■ **Work required**:
Locate the string "Blender" in the records below. Copy every line where it occurs.

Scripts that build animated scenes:

☆ ☆ ☆ ☆ ☆

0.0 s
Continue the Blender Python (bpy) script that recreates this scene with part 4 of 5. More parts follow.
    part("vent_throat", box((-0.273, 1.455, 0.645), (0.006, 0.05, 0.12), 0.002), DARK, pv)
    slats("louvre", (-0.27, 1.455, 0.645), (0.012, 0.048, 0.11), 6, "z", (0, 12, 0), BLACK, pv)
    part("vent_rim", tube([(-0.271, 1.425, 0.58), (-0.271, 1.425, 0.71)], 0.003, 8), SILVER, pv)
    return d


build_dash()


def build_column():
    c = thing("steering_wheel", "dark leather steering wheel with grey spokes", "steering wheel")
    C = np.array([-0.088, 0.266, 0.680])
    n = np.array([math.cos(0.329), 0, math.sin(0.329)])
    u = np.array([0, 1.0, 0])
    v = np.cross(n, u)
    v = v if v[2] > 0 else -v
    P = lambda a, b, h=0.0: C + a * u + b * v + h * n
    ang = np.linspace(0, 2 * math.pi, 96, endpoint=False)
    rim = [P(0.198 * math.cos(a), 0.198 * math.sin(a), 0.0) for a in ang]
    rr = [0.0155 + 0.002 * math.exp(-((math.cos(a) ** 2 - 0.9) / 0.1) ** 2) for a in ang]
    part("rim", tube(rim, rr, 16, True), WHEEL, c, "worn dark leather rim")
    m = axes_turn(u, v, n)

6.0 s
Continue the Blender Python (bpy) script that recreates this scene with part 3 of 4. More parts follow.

☆ ☆ ☆ ☆ ☆

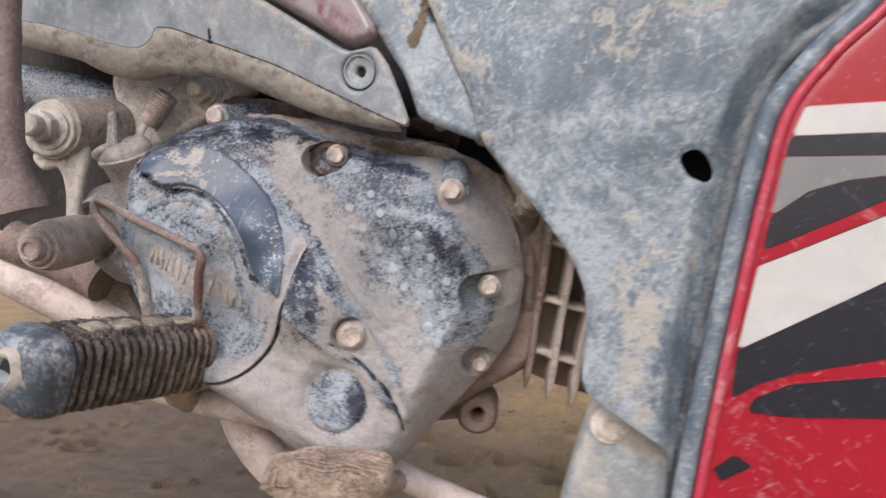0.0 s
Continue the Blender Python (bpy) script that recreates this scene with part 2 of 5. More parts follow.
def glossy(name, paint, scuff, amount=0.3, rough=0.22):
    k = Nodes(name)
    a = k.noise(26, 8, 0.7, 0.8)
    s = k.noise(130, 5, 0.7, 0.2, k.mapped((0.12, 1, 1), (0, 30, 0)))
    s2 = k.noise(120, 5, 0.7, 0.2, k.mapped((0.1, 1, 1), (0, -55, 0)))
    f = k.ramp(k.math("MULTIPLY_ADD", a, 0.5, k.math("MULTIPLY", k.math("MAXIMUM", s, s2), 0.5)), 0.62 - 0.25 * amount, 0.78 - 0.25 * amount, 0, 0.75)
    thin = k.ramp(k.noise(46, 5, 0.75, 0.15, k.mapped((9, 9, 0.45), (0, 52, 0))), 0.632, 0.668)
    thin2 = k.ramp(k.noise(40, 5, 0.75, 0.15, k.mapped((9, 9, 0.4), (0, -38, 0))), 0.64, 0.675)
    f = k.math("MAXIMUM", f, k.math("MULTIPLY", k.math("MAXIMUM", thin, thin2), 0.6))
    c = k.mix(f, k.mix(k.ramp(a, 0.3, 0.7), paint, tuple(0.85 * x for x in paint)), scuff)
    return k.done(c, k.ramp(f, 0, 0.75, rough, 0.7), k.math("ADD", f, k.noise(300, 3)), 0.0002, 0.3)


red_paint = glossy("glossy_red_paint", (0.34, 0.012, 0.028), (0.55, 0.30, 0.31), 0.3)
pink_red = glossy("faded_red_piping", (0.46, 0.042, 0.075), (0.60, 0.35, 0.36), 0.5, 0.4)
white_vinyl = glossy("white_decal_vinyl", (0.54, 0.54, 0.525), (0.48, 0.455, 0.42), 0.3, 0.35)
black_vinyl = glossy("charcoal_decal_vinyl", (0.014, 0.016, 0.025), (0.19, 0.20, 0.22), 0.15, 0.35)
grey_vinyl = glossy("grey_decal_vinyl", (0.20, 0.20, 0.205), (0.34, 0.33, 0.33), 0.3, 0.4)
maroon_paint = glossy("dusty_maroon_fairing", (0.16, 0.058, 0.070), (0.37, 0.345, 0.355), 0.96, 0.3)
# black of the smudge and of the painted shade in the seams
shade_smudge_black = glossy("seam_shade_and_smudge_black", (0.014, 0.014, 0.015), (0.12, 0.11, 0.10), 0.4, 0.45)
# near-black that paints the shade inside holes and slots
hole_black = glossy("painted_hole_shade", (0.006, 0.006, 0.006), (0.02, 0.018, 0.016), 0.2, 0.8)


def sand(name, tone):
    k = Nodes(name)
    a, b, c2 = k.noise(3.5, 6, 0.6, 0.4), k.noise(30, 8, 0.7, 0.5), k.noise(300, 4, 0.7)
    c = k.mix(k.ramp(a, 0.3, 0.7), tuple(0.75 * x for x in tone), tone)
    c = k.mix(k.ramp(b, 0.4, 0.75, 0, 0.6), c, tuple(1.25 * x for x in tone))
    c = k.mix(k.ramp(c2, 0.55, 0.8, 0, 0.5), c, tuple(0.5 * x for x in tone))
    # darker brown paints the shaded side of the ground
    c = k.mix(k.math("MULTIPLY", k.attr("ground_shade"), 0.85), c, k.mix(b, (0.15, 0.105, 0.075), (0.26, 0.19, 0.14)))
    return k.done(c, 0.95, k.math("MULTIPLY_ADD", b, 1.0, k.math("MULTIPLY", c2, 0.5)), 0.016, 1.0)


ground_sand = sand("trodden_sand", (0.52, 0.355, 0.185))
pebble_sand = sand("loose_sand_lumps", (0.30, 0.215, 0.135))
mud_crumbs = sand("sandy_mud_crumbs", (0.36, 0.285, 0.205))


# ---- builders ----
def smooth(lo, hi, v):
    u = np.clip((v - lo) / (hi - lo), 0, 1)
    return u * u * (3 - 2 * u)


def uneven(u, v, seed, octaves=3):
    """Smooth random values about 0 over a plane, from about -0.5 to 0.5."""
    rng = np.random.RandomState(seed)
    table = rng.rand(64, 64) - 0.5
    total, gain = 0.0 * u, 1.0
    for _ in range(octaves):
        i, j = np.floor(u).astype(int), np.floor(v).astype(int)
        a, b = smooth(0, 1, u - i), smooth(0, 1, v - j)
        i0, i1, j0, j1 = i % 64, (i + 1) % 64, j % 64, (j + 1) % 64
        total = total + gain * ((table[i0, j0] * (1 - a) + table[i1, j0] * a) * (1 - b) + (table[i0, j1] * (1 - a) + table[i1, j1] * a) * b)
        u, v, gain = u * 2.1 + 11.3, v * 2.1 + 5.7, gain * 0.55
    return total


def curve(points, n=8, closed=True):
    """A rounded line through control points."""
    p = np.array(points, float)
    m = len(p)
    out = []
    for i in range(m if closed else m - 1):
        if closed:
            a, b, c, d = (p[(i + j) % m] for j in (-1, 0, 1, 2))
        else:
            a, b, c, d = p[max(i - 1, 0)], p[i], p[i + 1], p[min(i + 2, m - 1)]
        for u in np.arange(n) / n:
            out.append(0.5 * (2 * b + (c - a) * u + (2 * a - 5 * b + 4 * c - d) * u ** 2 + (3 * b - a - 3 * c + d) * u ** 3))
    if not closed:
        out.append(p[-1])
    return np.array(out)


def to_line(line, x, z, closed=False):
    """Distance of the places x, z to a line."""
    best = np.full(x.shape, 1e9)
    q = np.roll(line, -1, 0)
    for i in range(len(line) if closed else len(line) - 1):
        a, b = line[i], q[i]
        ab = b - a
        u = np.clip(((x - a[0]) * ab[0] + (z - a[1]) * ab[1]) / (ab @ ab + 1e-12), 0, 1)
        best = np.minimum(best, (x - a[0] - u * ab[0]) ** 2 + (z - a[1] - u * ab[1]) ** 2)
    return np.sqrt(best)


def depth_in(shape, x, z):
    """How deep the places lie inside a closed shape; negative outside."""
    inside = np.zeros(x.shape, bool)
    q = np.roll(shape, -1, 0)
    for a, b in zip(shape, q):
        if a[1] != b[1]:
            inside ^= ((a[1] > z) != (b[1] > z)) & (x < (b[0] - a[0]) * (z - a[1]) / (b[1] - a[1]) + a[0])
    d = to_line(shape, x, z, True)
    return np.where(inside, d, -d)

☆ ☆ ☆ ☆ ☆

■ **Exercise answer**:
Continue the Blender Python (bpy) script that recreates this scene with part 4 of 5. More parts follow.
Continue the Blender Python (bpy) script that recreates this scene with part 3 of 4. More parts follow.
Continue the Blender Python (bpy) script that recreates this scene with part 2 of 5. More parts follow.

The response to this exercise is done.